Vault Characters, Family Characters, and Comic Relief
One underrated strength of the series is that even its lighter or more eccentric supporting figures usually serve a structural purpose. Vault dwellers who seem comic at first help reveal how absurdly normalized manipulation has become. Family members who look peripheral often end up clarifying the emotional cost of secrecy. Even momentary wasteland encounters help define what kind of show this is: one that can pivot from grotesque comedy to moral horror without breaking tone.
This tonal flexibility matters for character writing.
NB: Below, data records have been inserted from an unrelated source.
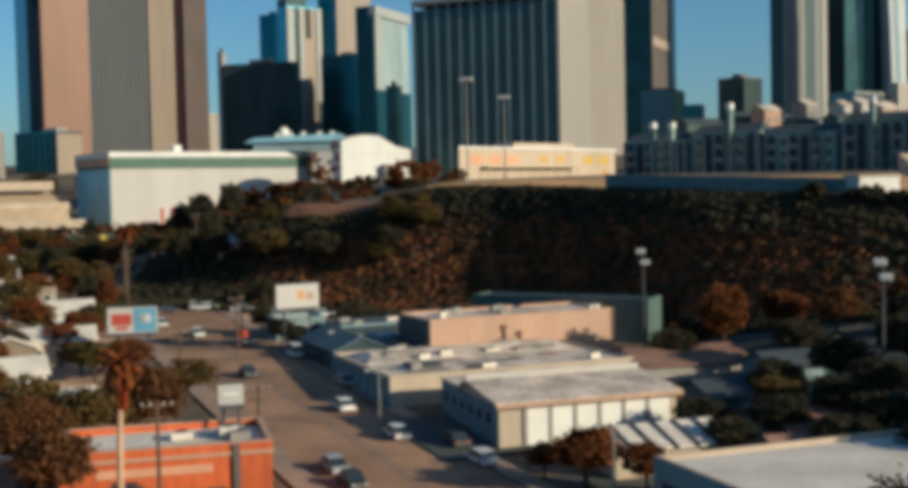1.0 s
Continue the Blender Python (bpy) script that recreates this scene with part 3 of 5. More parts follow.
def apartment_row(x, y, z, rot, w, d, h, wall, label, cols, rows):
    t = thing("apartment_building", pose(x, y, z, 0, 0, rot), label, "apartment building", "hilltop apartments")
    parapet_box(t, w, d, h, wall, "roof_grey")
    windows(t, "front", 1, w - 1, 0.8, h - 0.9, cols, rows, 1.5, 1.5, 0, "glass", "wall_grey")
    slab = bx(-1.3, -1.2, 0, 1.3, 0, 0.15)
    slab.box(-1.3, -1.2, 0.15, 1.3, -1.12, 1.05)
    me = slab.mesh("balcony", M["wall_grey"])
    for r_ in range(1, rows):
        for c in range(0, cols, 2):
            part("balcony", me, None, t, m=pose(1 + (w - 2) * (c + 0.5) / cols, 0, 0.7 + (h - 1.7) * r_ / rows))
    return t


TURRETS = {0: ((9.3, 51.0), (15.2, 50.8)), 1: ((11.5, 55.2),), 3: ((8.0, 54.6),)}
for i in range(5):
    t = apartment_row(52 + i * 17.2, 339 - i * 12.2, 34.5, -35, 20.2, 13, (11.0, 12.6, 11.6, 13.8, 15.2)[i], "wall_sage", "grey-green apartment block with rows of windows and balconies", 6, 3)
    h = (11.0, 12.6, 11.6, 13.8, 15.2)[i]
    part("roof_slope", Build().hull8([(-0.3, 0.8, h + 0.02), (20.5, 0.8, h + 0.02), (20.5, 12.6, h + 0.02), (-0.3, 12.6, h + 0.02)], [(1.5, 4.5, h + 2.2), (18.7, 4.5, h + 2.2), (18.7, 9, h + 2.2), (1.5, 9, h + 2.2)]), "roof_dark", t, "dark hipped roof")
    me = bx(-0.35, -0.55, 0, 0.35, -0.1, h - 0.4).mesh("pier", M["shade_siding"])
    me2 = bx(-0.9, -0.32, 0.6, 0.9, -0.11, h - 0.8).mesh("bay", M["wall_navy"])
    for k in range(7):
        part("pier", me, None, t, m=pose(0.6 + k * 3.15, 0, 0))
        if (k * 3 + i) % 4 != 1:
            part("bay", me2, None, t, m=pose(2.2 + k * 3.0, 0, 0))
    for u, top in TURRETS.get(i, ()):
        p = part("stair_turret", bx(u - 0.6, -1.3, 0, u + 0.6, 0.7, top - 35.9), "wall_sage", t, "slim pale stair turret")
        part("turret_head", bx(u - 0.7, -1.4, top - 36.6, u + 0.8, 0.8, top - 34.9), "wall_white", p, "white turret head")
t = apartment_row(133.6, 278, 34, 10, 27, 14, 16.5, "wall_salmon", "salmon stucco apartment block catching the sun", 8, 4)
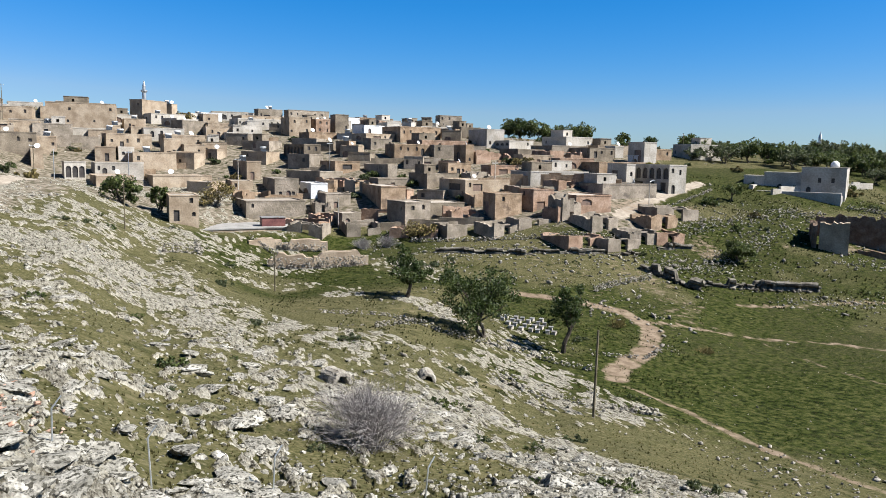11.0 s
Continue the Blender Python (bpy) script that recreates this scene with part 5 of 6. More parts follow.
house(178, 167.9, 6.2, 11.8, 8.2, 4.3, 0.6, -7, 'w')
house(156.8, 164.6, 5.8, 9.9, 4.5, 2.9, 0.4, -3, 't')
house(32.6, 217.7, 4, 4.4, 4.5, 4.8, 0.4, 4, 't')
house(38, 214.4, 3.5, 5.6, 4.7, 3.9, 0.4, -0, 't')
house(43.6, 213.2, 3.4, 4.7, 5.2, 2.8, 0.4, -3, 't')
house(60.7, 249.7, 11, 9.2, 7.1, 3.3, 0.4, -0, 'wA')
house(75.4, 212.3, 6.1, 5.8, 4.5, 2.8, 0.4, 3, 'g')
house(78.1, 199.4, 4.5, 6.3, 4.5, 3.5, 0.4, -6, 't')
house(88.8, 206.4, 7.2, 7.1, 4.5, 3.1, 0.4, 7, 'g')
house(89.4, 176.7, 2.3, 7.1, 4.5, 2.8, 0.4, -7, 'g')
house(93.4, 170.8, 1.8, 5.6, 4.5, 2.5, 0.4, 3, 't')
house(74.9, 164.3, -2.4, 10.6, 4.5, 2.5, 0.4, 5, 'g')
house(71.6, 154.5, -4.6, 6.9, 4.5, 2.6, 0.4, -7, 't')
house(78.3, 150.6, -4.5, 7, 4.5, 2.4, 0.4, 4, 'g')
house(115.6, 165.2, 3.4, 9.4, 4.5, 2.9, 0.4, -2, 't')
house(102, 160.1, 1.1, 8.2, 4.5, 2.5, 0.4, 1, 't')
house(121.3, 156, 2.9, 10, 4.5, 2.8, 0.4, -7, 't')
house(13.6, 263.4, 12.3, 19.3, 14, 7.2, 1, -6, 't')
house(36.3, 290.1, 15.9, 6.4, 14, 7.2, 0.4, -4, 't')
house(43.7, 298, 17.3, 7.1, 4.5, 5.4, 0.4, 6, 't')
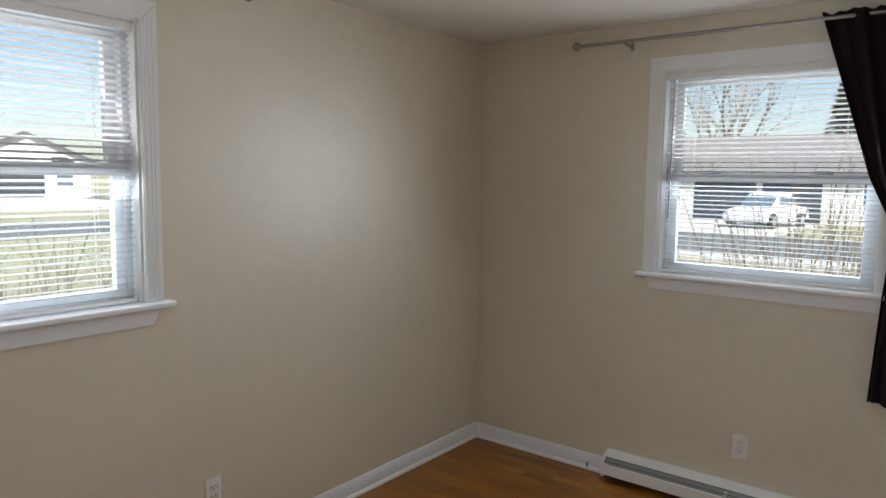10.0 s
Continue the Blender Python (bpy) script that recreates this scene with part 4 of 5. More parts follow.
part("damper_slot", moved(boxed(0.012, L - 0.012, -0.0035, -0.0020, -0.0128, -0.0098), pose(0, -0.071, 0.131, -36)), GREY_SLOT, ht)
part("centre_clip", moved(boxed(L * 0.5 - 0.006, L * 0.5 + 0.006, -0.006, -0.0022, -0.024, 0.004, 0.001), pose(0, -0.071, 0.131, -36)), HEAT_WHITE, ht)
part("element", boxed(0.02, L - 0.02, -0.070, -0.02, 0.045, 0.10), GREY_SLOT, ht)
for x in (0.0, L - 0.012):
    part("end_cap", extruded([(0.0, 0.018), (-0.090, 0.018), (-0.093, 0.022), (-0.093, 0.122), (-0.068, 0.152), (-0.046, 0.170), (0.0, 0.177)], 0.012, "x"), HEAT_WHITE, ht).location = (x, 0, 0)
part("damper_knob", moved(turned([(0.006, 0), (0.007, 0.006), (0.004, 0.010)], 14), pose(L * 0.50, -0.083, 0.128, 90)), plain("grey_knob", (0.3, 0.3, 0.3), 0.4), ht)
ht.scale = (1, 1, 0.76)
cable = thing("cable_stub", "short dark cable end poking from the baseboard", "cable")
part("lead", tube([(0.690, B2N - 0.016, 0.010), (0.688, B2N - 0.026, 0.026), (0.694, B2N - 0.028, 0.046)], 0.0035, 6), IRON, cable)

# floor-level wall registers
def register(label, m, wide, high):
    r = thing("wall_register", label, "air vent", m)
    fr = 0.030
    for args in ((0, wide, 0, fr), (0, wide, high - fr, high), (0, fr, fr, high - fr), (wide - fr, wide, fr, high - fr)):
        part("frame", boxed(args[0], args[1], 0.0, 0.030, args[2] + 0.001, args[3], 0.004), HEAT_WHITE, r)
    part("duct", boxed(fr, wide - fr, 0.001, 0.004, fr, high - fr), plain("duct_grey", (0.16, 0.16, 0.15), 0.6), r)
    n = round((high - 2 * fr) / 0.0082)
    pitch = (high - 2 * fr) / n
    for k in range(n):
        part("louvre", moved(boxed(fr, wide - fr, -0.0007, 0.0007, -pitch * 0.62, pitch * 0.62), pose(0, 0.021, fr + pitch * (k + 0.5), -30)), HEAT_WHITE, r)
    part("mullion", boxed(wide / 2 - 0.004, wide / 2 + 0.004, 0.012, 0.0295, fr, high - fr, 0.001), HEAT_WHITE, r)
    for u in (fr * 0.45, wide - fr * 0.45):
        part("screw", moved(turned([(0.0035, 0.0), (0.0030, 0.0015)], 10, close=False), pose(u, 0.0298, high * 0.5, -90)), plain("screw_steel", (0.20, 0.20, 0.20), 0.4, 0.8), r)


register("white metal wall register at floor level beside the door", side("-x", B2E)[0] @ pose(2.332, 0, 0), 0.395, 0.183)
register("white metal wall register under the wide window", side("-y", LIV_N)[0] @ pose(-7.47, 0, 0), 0.53, 0.115)

# ceiling fan with lit globe
fan = thing("ceiling_fan", "white ceiling fan with a lit glass globe and pull chains", "ceiling fan", pose(1.43, -2.10, 2.275))
FAN_WHITE = plain("fan_white_enamel", (0.70, 0.69, 0.65), 0.35)
part("canopy", turned([(0.075, 0.0), (0.075, -0.02), (0.05, -0.04)], 32), FAN_WHITE, fan)
part("motor", turned([(0.05, -0.035), (0.112, -0.05), (0.118, -0.10), (0.095, -0.125), (0.07, -0.14)], 36), FAN_WHITE, fan)
part("fitter", turned([(0.07, -0.138), (0.078, -0.145), (0.078, -0.165)], 32), FAN_WHITE, fan)
part("globe", turned([(0.076, -0.160), (0.094, -0.175), (0.100, -0.205), (0.100, -0.255), (0.088, -0.282), (0.054, -0.302), (0.020, -0.311), (0.0, -0.312)], 36, close=False), glowing("lit_opal_glass", (1.0, 0.95, 0.86), 36.0), fan, "glowing opal glass globe")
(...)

The world of Fallout only works when bizarre side figures, bureaucrats, zealots, merchants, mutants, and traumatized survivors all feel like they belong to the same broken civilization. The supporting cast does that labor constantly.
How the Characters Change Across Two Seasons
Prime Video’s official page now lists Fallout as a two-season series, which matters for how the cast should be understood. The first season builds archetypes. The second season pressures those archetypes harder and widens the political horizon around New Vegas. Lucy becomes less protected by innocence. Maximus grows into capability without becoming morally clean. The Ghoul’s search gains new emotional meaning as old attachments re-enter the frame. Norm’s investigation pushes the vault mystery into darker territory. The wider factional conflict also becomes more explicit, which means supporting roles tied to NCR, Caesar’s Legion, the Brotherhood, and hidden prewar agendas take on greater importance.
That progression is one reason the cast guide cannot stop at first impressions. These characters are designed not simply to survive adventures but to reveal what each ideology costs the people who inhabit it. As the series expands, their personal arcs and the larger factional struggle become harder to separate.
The Best Character in the Series
Different viewers will choose differently, and the answer usually reveals what they value in Fallout. If they value moral endurance, they will often choose Lucy. If they value layered performance, bitter humor, and historical depth, they will choose the Ghoul. If they value insecurity turning slowly into agency, they may choose Maximus. A good guide does not need to force one answer. It only needs to explain why each contender matters.
The most complete answer is probably that the series needs all three. Lucy gives the world a conscience, the Ghoul gives it memory, and Maximus gives it aspiration under pressure. Remove any one of them and the adaptation becomes thinner, either too sentimental, too cynical, or too schematic.
Why the Fallout Cast Works
The Fallout cast works because the characters are not just avatars moving through a franchise map. They are arguments about civilization after collapse. Lucy argues for decency without innocence. The Ghoul argues that history always returns. Maximus argues that people will accept dangerous systems if those systems promise meaning. Hank argues for order corrupted by secrecy. Norm argues for skepticism. Moldaver argues that resistance can inherit the same moral damage it opposes. Around them, the wider ensemble makes every vault, faction, and wasteland encounter feel tied to a larger struggle over what the future is allowed to become.
That is why viewers keep looking up the characters after the episodes end. They are not memorable only because of costumes, armor, or franchise recognition. They matter because they turn a post-apocalyptic setting into a drama about belief, manipulation, power, family, and survival. The wasteland is fun to explore, but the cast is the reason the series has real staying power.